Nathanael is not from Bethsaida. John tells us that Nathanael lives in the village of Cana, which is just under 6 miles away.
“Jesus saw Nathanael coming toward him and said of him, ‘Behold, an Israelite indeed, in whom there is no deceit!”
That sounds like a compliment, and it is. ‘Deceit’ is nothing to be proud of. In the Old Testament, the master of ‘deceit’ is Jacob. Jacob ‘deceives’ his brother Esau out of his inheritance. And then Jacob deceives his father Isaac of his blessing. Later on, God gives Jacob a new name – just like He gave you a new name in your baptism. Jacob is given the name – Israel. And the descendants of Israel are Israelites.
Nathanael is an Israelite in whom there is no deceit. What strikes Nathanael is that Jesus seems to know a lot about him for having never met him before.
“Nathanael said to Jesus, ‘How do you know me?’ And Jesus answered him, “Before Philip called you, when you were under the fig tree, I saw you.”
Nathanael wonders, “who is this who knows me and claims to have seen me when there was no one present?”
This sounds strikingly similar to the call of Jeremiah. “Now the word of the LORD came to me, saying, “Before I formed you in the womb I knew you, and before you were born I consecrated you; I appointed you a prophet to the nations.” (Jer.1:5).
J. Psalm 139
Nathanael’s amazement sounds like the Psalmists amazement in our Gradual for this morning:
O LORD, you have searched me and known me!
You know when I sit down and when I rise up;
you discern my thoughts from afar.
You search out my path and my lying down and are acquainted with all my ways.
Even before a word is on my tongue, behold, O LORD, you know it altogether.
Such knowledge is too wonderful for me; it is high; I cannot attain it.
K. Nathanael’s Confession
“Nathanael answered Him, ‘Rabbi, you are the Son of God! You are the King of Israel.”
L. Jesus’ Response
Even Jesus seems pleasantly surprised by Nathaniel’s confession. “Because I said to you, ‘I saw you under the fig tree do you believe? You will see greater things than these. Truly, truly I say to you, you will see heaven opened and the angels of God ascending and descending on the Son of Man.”
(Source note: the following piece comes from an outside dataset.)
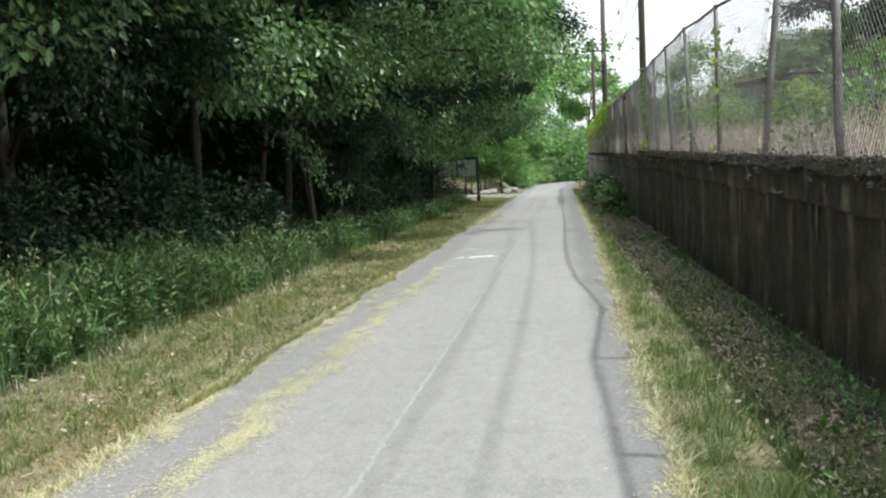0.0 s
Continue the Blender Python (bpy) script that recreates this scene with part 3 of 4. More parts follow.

Jesus said, “I saw you…” And Nathanael’s eyes were opened and he confessed Jesus to be the Son of God. And to this sight, Jesus adds even more sight. “You will see greater things than these.” Heaven open and Jesus of Nazareth descending with the holy angels and His divinity in full view. And every eye will see it.
There is always more to Jesus than meets the eye. The eye sees Jesus of Nazareth, the son of Joseph the carpenter. Faith sees and confesses the same Jesus to be the Son of God, who opens heaven to sinners by His cross. He alone can make peace between God and man and He alone can reconcile God and man because he alone is the God / Man.
The eye sees bread and wine. Faith sees and confesses the body and the blood of Jesus Christ – true man and true God, His humanity and divinity together in perfect communion and you, as you ‘take and eat,’ and ‘take and drink,’ taken into this perfect communion with Him.
“Can anything good come out of Nazareth?” Absolutely!